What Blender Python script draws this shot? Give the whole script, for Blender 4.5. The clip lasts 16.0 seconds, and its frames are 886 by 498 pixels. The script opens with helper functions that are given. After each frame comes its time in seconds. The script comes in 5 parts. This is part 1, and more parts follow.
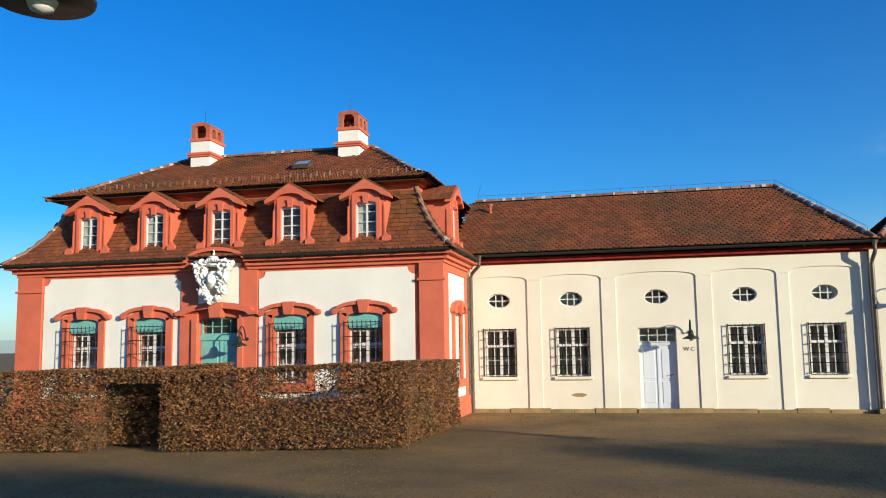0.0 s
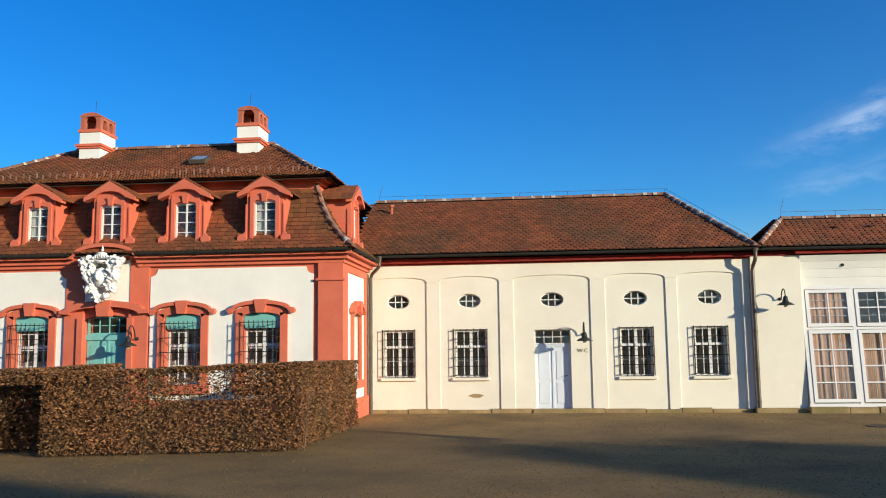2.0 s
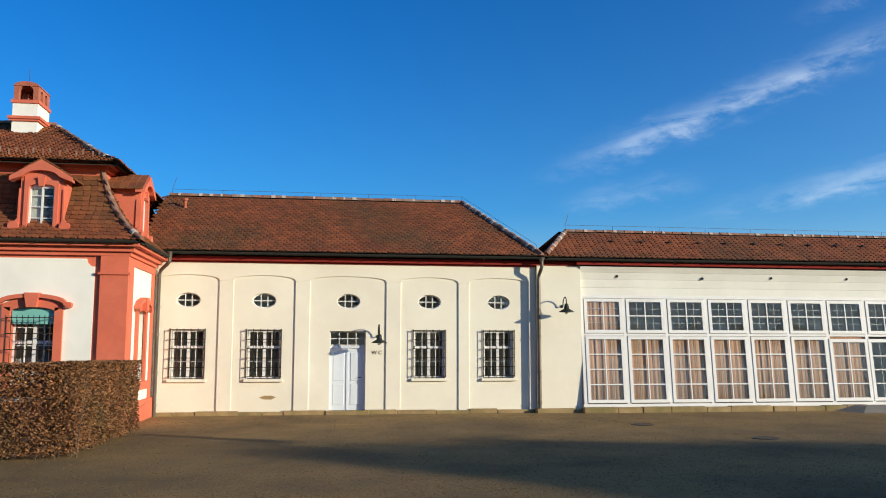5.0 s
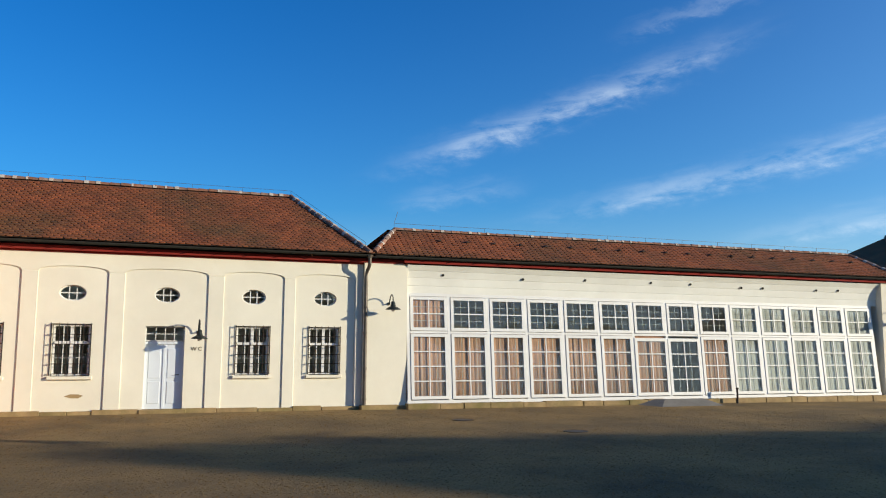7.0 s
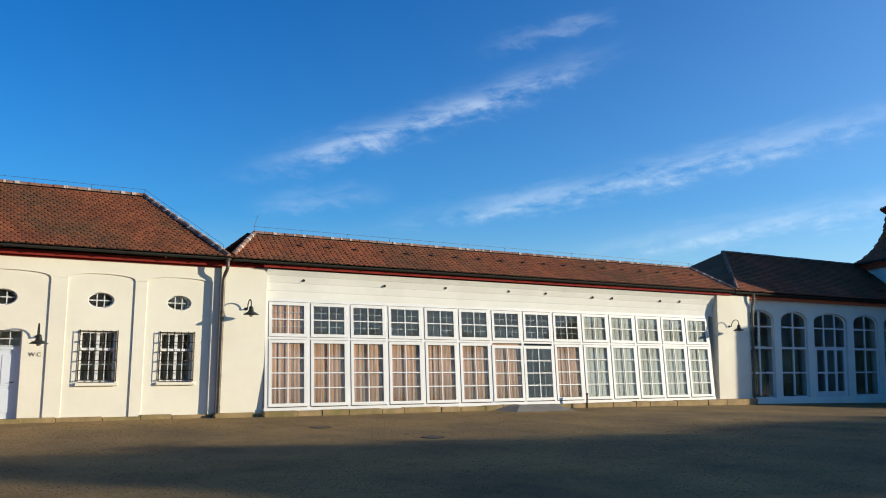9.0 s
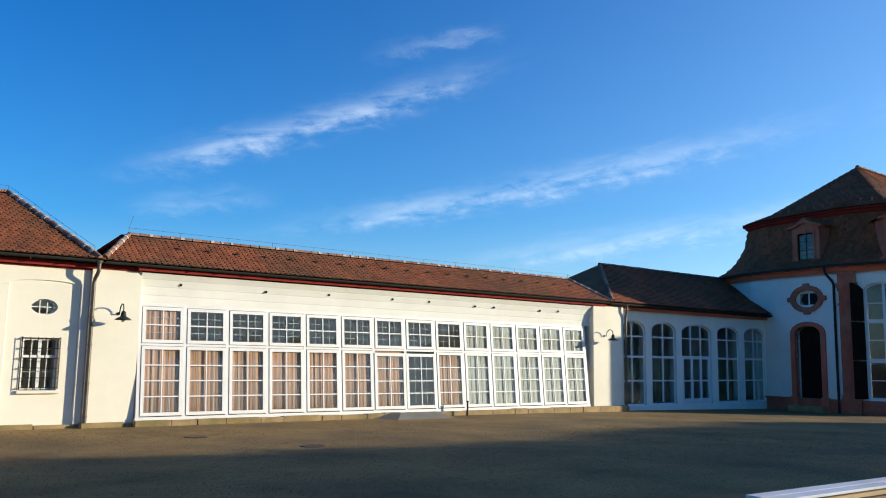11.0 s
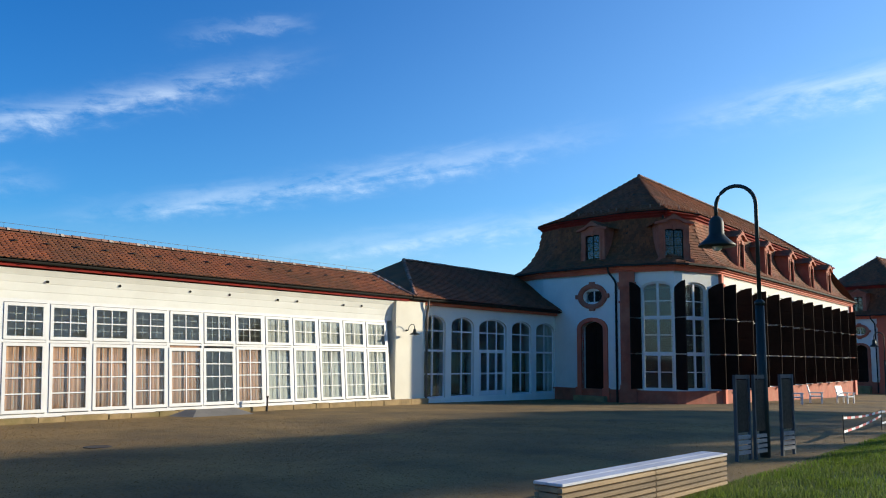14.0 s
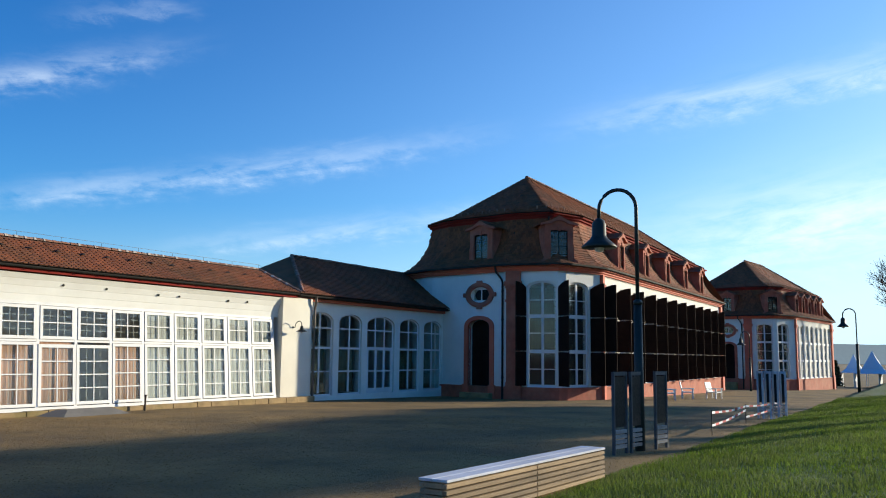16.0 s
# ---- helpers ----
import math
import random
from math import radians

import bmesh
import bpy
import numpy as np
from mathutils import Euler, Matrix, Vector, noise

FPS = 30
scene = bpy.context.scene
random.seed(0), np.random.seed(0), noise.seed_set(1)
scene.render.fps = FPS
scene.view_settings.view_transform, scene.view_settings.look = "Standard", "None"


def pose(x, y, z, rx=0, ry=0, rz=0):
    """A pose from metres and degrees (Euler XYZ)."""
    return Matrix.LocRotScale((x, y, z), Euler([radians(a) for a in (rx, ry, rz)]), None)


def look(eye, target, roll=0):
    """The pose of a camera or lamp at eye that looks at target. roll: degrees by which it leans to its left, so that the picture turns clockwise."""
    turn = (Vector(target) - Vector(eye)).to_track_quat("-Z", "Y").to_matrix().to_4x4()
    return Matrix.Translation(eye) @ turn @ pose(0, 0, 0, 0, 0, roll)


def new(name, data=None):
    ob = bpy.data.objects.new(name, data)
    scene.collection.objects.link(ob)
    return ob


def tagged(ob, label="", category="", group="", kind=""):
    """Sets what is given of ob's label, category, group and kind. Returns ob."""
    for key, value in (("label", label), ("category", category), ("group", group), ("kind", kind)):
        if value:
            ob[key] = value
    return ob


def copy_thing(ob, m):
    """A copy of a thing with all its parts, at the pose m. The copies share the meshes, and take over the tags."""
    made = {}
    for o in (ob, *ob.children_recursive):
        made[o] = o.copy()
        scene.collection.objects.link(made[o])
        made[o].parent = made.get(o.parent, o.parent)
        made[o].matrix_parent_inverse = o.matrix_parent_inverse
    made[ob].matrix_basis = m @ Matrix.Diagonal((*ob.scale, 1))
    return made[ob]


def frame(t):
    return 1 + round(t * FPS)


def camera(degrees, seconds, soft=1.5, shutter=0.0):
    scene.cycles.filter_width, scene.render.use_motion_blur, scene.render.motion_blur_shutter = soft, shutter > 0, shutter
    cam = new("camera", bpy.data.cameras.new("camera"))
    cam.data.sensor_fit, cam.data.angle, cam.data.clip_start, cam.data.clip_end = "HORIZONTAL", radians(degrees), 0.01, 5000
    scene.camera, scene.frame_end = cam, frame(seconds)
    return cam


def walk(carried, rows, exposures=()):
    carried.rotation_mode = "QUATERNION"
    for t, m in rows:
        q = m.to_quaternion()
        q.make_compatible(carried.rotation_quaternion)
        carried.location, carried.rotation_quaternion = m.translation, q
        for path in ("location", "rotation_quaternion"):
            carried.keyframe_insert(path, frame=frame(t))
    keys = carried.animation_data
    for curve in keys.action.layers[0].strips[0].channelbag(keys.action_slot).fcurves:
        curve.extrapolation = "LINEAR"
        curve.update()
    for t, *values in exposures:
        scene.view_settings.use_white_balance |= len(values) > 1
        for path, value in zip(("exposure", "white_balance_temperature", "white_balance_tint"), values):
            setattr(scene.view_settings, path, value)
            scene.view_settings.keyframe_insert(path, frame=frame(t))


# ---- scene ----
cam = camera(56.3, 16.0, soft=1.05)
EYE = 1.98
ROWS = [
    (0.0, 96.567, 0.905, 12.779),
    (0.5, 96.623, 0.865, 11.398),
    (1.0, 96.63, 0.862, 9.711),
    (1.5, 96.65, 0.835, 8.066),
    (2.0, 96.545, 0.685, 5.831),
    (2.5, 96.527, 0.48, 3.902),
    (3.0, 96.636, 0.337, 1.742),
    (3.2, 96.68, 0.28, 0.878),
    (5.3, 96.549, -0.165, -9.917),
    (5.5, 96.535, -0.224, -11.095),
    (6.0, 96.5, -0.371, -14.041),
    (6.5, 96.383, -0.498, -17.059),
    (7.0, 96.426, -0.453, -20.122),
    (7.5, 96.622, -0.381, -22.208),
    (8.0, 96.644, -0.513, -24.381),
    (8.5, 96.693, -0.642, -26.642),
    (9.0, 96.966, -0.663, -29.713),
    (9.2, 97.075, -0.671, -30.941),
    (11.3, 97.508, -0.988, -39.112),
    (11.5, 97.398, -1.072, -40.173),
    (12.0, 97.122, -1.283, -42.825),
    (12.5, 97.06, -1.266, -45.048),
    (13.0, 97.089, -0.92, -47.174),
    (13.5, 97.184, -0.726, -49.086),
    (14.0, 97.395, -0.634, -51.252),
    (14.5, 97.613, -0.601, -53.221),
    (15.0, 97.622, -0.746, -55.295),
    (15.5, 97.492, -0.828, -57.129),
    (16.0, 97.308, -0.697, -58.951),
]
walk(cam, [(t, pose(0, 0, EYE, rx, ry, rz)) for t, rx, ry, rz in ROWS], exposures=[(0.0, 0.22), (3.0, 0.2), (6.0, 0.13), (9.0, 0.22), (11.5, 0.40), (13.5, 0.39), (16.0, 0.36)])

# ---- light: a low winter sun from behind and to the right ----
SUN_AZ, SUN_EL = 122.5, 11.5          # compass from +y clockwise towards +x
world = bpy.data.worlds.new("world")
scene.world = world
world.use_nodes = True


def node(nt, kind, **kw):
    n = nt.nodes.new(kind)
    for k, v in kw.items():
        if k in n.inputs.keys():
            n.inputs[k].default_value = v
    return n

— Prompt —
Retype the data above exactly; pictures are not part of the copy.

— Solved problem —
What Blender Python script draws this shot? Give the whole script, for Blender 4.5. The clip lasts 16.0 seconds, and its frames are 886 by 498 pixels. The script opens with helper functions that are given. After each frame comes its time in seconds. The script comes in 5 parts. This is part 1, and more parts follow.
0.0 s
2.0 s
5.0 s
7.0 s
9.0 s
11.0 s
14.0 s
16.0 s
# ---- helpers ----
import math
import random
from math import radians

import bmesh
import bpy
import numpy as np
from mathutils import Euler, Matrix, Vector, noise

FPS = 30
scene = bpy.context.scene
random.seed(0), np.random.seed(0), noise.seed_set(1)
scene.render.fps = FPS
scene.view_settings.view_transform, scene.view_settings.look = "Standard", "None"


def pose(x, y, z, rx=0, ry=0, rz=0):
    """A pose from metres and degrees (Euler XYZ)."""
    return Matrix.LocRotScale((x, y, z), Euler([radians(a) for a in (rx, ry, rz)]), None)


def look(eye, target, roll=0):
    """The pose of a camera or lamp at eye that looks at target. roll: degrees by which it leans to its left, so that the picture turns clockwise."""
    turn = (Vector(target) - Vector(eye)).to_track_quat("-Z", "Y").to_matrix().to_4x4()
    return Matrix.Translation(eye) @ turn @ pose(0, 0, 0, 0, 0, roll)


def new(name, data=None):
    ob = bpy.data.objects.new(name, data)
    scene.collection.objects.link(ob)
    return ob


def tagged(ob, label="", category="", group="", kind=""):
    """Sets what is given of ob's label, category, group and kind. Returns ob."""
    for key, value in (("label", label), ("category", category), ("group", group), ("kind", kind)):
        if value:
            ob[key] = value
    return ob


def copy_thing(ob, m):
    """A copy of a thing with all its parts, at the pose m. The copies share the meshes, and take over the tags."""
    made = {}
    for o in (ob, *ob.children_recursive):
        made[o] = o.copy()
        scene.collection.objects.link(made[o])
        made[o].parent = made.get(o.parent, o.parent)
        made[o].matrix_parent_inverse = o.matrix_parent_inverse
    made[ob].matrix_basis = m @ Matrix.Diagonal((*ob.scale, 1))
    return made[ob]


def frame(t):
    return 1 + round(t * FPS)


def camera(degrees, seconds, soft=1.5, shutter=0.0):
    scene.cycles.filter_width, scene.render.use_motion_blur, scene.render.motion_blur_shutter = soft, shutter > 0, shutter
    cam = new("camera", bpy.data.cameras.new("camera"))
    cam.data.sensor_fit, cam.data.angle, cam.data.clip_start, cam.data.clip_end = "HORIZONTAL", radians(degrees), 0.01, 5000
    scene.camera, scene.frame_end = cam, frame(seconds)
    return cam


def walk(carried, rows, exposures=()):
    carried.rotation_mode = "QUATERNION"
    for t, m in rows:
        q = m.to_quaternion()
        q.make_compatible(carried.rotation_quaternion)
        carried.location, carried.rotation_quaternion = m.translation, q
        for path in ("location", "rotation_quaternion"):
            carried.keyframe_insert(path, frame=frame(t))
    keys = carried.animation_data
    for curve in keys.action.layers[0].strips[0].channelbag(keys.action_slot).fcurves:
        curve.extrapolation = "LINEAR"
        curve.update()
    for t, *values in exposures:
        scene.view_settings.use_white_balance |= len(values) > 1
        for path, value in zip(("exposure", "white_balance_temperature", "white_balance_tint"), values):
            setattr(scene.view_settings, path, value)
            scene.view_settings.keyframe_insert(path, frame=frame(t))


# ---- scene ----
cam = camera(56.3, 16.0, soft=1.05)
EYE = 1.98
ROWS = [
    (0.0, 96.567, 0.905, 12.779),
    (0.5, 96.623, 0.865, 11.398),
    (1.0, 96.63, 0.862, 9.711),
    (1.5, 96.65, 0.835, 8.066),
    (2.0, 96.545, 0.685, 5.831),
    (2.5, 96.527, 0.48, 3.902),
    (3.0, 96.636, 0.337, 1.742),
    (3.2, 96.68, 0.28, 0.878),
    (5.3, 96.549, -0.165, -9.917),
    (5.5, 96.535, -0.224, -11.095),
    (6.0, 96.5, -0.371, -14.041),
    (6.5, 96.383, -0.498, -17.059),
    (7.0, 96.426, -0.453, -20.122),
    (7.5, 96.622, -0.381, -22.208),
    (8.0, 96.644, -0.513, -24.381),
    (8.5, 96.693, -0.642, -26.642),
    (9.0, 96.966, -0.663, -29.713),
    (9.2, 97.075, -0.671, -30.941),
    (11.3, 97.508, -0.988, -39.112),
    (11.5, 97.398, -1.072, -40.173),
    (12.0, 97.122, -1.283, -42.825),
    (12.5, 97.06, -1.266, -45.048),
    (13.0, 97.089, -0.92, -47.174),
    (13.5, 97.184, -0.726, -49.086),
    (14.0, 97.395, -0.634, -51.252),
    (14.5, 97.613, -0.601, -53.221),
    (15.0, 97.622, -0.746, -55.295),
    (15.5, 97.492, -0.828, -57.129),
    (16.0, 97.308, -0.697, -58.951),
]
walk(cam, [(t, pose(0, 0, EYE, rx, ry, rz)) for t, rx, ry, rz in ROWS], exposures=[(0.0, 0.22), (3.0, 0.2), (6.0, 0.13), (9.0, 0.22), (11.5, 0.40), (13.5, 0.39), (16.0, 0.36)])

# ---- light: a low winter sun from behind and to the right ----
SUN_AZ, SUN_EL = 122.5, 11.5          # compass from +y clockwise towards +x
world = bpy.data.worlds.new("world")
scene.world = world
world.use_nodes = True


def node(nt, kind, **kw):
    n = nt.nodes.new(kind)
    for k, v in kw.items():
        if k in n.inputs.keys():
            n.inputs[k].default_value = v
    return n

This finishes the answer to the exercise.